Given request
The listing below holds a line with "keys = carried.animation_data" and a later line with "# ---- scene". Write out those two lines and every line between them, exactly, and nothing else.

Extracted data
________________
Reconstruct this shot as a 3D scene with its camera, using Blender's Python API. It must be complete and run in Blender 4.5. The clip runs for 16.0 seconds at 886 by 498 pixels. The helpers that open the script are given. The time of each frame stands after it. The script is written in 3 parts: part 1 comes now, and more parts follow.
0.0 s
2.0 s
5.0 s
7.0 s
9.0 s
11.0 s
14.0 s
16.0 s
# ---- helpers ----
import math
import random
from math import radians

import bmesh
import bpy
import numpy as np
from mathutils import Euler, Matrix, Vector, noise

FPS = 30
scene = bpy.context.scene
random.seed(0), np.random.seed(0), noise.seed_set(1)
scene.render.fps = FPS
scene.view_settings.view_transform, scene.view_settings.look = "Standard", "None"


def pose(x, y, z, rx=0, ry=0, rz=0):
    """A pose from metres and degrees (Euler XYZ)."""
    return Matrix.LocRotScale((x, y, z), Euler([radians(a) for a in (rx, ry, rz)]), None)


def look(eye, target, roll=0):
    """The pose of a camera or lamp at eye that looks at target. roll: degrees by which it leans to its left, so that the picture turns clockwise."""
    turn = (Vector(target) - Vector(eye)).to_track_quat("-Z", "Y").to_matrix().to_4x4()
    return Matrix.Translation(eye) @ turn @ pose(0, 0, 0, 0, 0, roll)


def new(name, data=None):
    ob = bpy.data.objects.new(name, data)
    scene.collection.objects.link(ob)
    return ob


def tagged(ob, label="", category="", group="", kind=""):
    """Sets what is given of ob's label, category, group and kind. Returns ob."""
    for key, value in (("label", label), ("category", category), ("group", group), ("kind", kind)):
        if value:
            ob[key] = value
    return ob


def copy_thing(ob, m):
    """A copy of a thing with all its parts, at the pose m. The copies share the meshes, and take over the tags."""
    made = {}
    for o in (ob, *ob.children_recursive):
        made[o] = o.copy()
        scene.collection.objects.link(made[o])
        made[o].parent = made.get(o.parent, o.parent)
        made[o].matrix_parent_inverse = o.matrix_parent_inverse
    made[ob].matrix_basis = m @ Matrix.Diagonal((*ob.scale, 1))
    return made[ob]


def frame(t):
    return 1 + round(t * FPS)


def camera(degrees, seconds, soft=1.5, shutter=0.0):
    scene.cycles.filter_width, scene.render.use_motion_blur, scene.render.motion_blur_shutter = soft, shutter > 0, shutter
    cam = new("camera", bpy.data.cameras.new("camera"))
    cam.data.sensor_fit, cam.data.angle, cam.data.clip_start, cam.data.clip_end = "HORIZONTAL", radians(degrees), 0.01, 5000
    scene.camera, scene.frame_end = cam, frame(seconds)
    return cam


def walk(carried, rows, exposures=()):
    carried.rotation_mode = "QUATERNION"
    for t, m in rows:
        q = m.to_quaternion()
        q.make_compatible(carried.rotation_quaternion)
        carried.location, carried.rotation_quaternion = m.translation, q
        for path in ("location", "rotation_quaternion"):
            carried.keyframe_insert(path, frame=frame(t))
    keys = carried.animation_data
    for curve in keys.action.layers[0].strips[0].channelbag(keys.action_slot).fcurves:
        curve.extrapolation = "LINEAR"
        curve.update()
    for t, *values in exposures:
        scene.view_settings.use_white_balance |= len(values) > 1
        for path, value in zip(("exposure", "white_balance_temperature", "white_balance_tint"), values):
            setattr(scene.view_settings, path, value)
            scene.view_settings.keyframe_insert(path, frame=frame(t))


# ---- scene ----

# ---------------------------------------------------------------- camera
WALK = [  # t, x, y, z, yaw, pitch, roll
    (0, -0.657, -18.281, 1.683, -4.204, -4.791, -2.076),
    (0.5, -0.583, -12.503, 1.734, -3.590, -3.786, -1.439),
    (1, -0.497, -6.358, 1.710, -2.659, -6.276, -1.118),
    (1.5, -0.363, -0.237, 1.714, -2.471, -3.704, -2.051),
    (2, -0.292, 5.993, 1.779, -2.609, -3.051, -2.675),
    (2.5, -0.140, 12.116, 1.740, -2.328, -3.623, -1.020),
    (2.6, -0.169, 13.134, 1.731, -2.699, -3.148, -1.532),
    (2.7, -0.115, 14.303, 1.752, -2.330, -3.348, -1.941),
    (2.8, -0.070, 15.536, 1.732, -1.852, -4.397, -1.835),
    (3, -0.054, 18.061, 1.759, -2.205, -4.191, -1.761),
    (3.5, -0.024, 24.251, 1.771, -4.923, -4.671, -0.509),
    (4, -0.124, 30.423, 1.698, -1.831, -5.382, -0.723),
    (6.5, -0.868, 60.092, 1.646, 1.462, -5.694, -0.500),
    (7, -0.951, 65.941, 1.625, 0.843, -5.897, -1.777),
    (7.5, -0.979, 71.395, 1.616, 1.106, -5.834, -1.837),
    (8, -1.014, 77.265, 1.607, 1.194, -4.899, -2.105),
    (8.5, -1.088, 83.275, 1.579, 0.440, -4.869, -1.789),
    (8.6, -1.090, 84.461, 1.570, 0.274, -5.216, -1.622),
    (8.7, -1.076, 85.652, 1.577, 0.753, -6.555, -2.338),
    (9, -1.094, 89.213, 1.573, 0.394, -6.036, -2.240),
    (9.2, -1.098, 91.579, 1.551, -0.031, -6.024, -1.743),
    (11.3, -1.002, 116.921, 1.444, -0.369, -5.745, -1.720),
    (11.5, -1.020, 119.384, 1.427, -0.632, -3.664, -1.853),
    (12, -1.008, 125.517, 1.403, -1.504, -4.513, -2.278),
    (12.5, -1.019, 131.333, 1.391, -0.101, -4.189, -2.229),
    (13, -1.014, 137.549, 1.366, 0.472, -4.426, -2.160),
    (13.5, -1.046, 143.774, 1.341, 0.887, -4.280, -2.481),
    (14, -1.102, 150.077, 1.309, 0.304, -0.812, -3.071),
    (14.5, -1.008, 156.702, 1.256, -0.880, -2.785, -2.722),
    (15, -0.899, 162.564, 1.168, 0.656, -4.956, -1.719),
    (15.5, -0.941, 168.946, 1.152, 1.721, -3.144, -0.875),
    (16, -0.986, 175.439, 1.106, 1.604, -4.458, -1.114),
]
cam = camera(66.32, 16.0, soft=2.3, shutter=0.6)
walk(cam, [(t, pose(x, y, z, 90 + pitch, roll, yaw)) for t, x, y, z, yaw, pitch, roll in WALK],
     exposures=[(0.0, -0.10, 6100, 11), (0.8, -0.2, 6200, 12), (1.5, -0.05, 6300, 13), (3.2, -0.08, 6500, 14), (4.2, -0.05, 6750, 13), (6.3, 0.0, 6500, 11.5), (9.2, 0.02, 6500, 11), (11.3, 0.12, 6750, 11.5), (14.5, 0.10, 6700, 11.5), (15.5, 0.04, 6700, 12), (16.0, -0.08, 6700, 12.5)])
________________
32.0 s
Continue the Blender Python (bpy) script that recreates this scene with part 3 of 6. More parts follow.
________________
Complete response
    keys = carried.animation_data
    for curve in keys.action.layers[0].strips[0].channelbag(keys.action_slot).fcurves:
        curve.extrapolation = "LINEAR"
        curve.update()
    for t, *values in exposures:
        scene.view_settings.use_white_balance |= len(values) > 1
        for path, value in zip(("exposure", "white_balance_temperature", "white_balance_tint"), values):
            setattr(scene.view_settings, path, value)
            scene.view_settings.keyframe_insert(path, frame=frame(t))


# ---- scene ----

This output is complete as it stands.